By April C. Armstrong *14
In this week’s installment in our recurring series, the Princeton University Library addresses accusations of censorship, older alumni express support for the admission of women, and more.
November 19, 1923—The University Librarian, James Thayer Gerould, enters the ongoing controversy between Princeton and Upton Sinclair. Gerould defends the Library against Sinclair’s allegations that it does not give students the opportunity to learn about contemporary labor movements.
Of your own works, the catalogue records eleven titles… so far as the Princeton Library is concerned at least, there is no effort to interfere with the intelligent and fearless discussion of progressive movements.
November 20, 1968—Alumni reaction to coeducation has come with a surprising development: One class that were students a half-century before has reportedly expressed overwhelming support for the change, despite a general majority who have written disapproving letters or spoken out negatively at alumni meetings.
November 21, 1890—Edward C. Towne writes a letter to the editor of the New York Tribune to express disappointment that Princeton is becoming so enamored of football.
The refinement and ethical purity of this manliness, as you may note it in any great gathering of Yale or Princeton students, did not come with football, and will not go when football shall have ceased to delude and disfigure and degrade. … But, happily, we are not pagan, and there is no valid reason for our being semi-barbarous, through vulgar sport utterly contrary to sound knowledge of the human body and its laws.

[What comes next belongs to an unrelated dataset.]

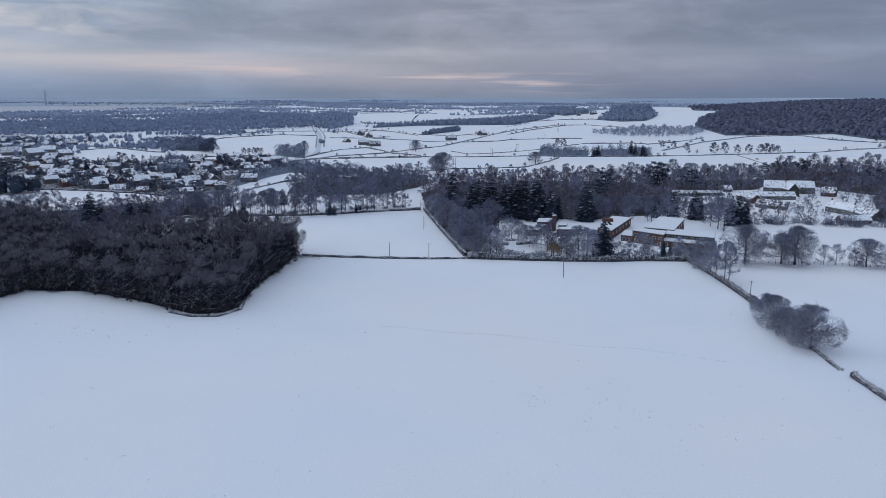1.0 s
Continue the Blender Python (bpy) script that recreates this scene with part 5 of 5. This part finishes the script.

November 24, 1865—Locals urge authorities to take action to prevent any future “demonic demonstration as the horn spree” that students recently engaged in, “a riot in a legal sense.”
We…would have it understood that the College is intended for pure and virtuous students, and not for such as indulge in drinking, gambling and midnight revelries: and the influence of moral and religious young men ought not to be neutralized by the dissolute who abuse the bond of brotherhood by making it a cover for their crimes.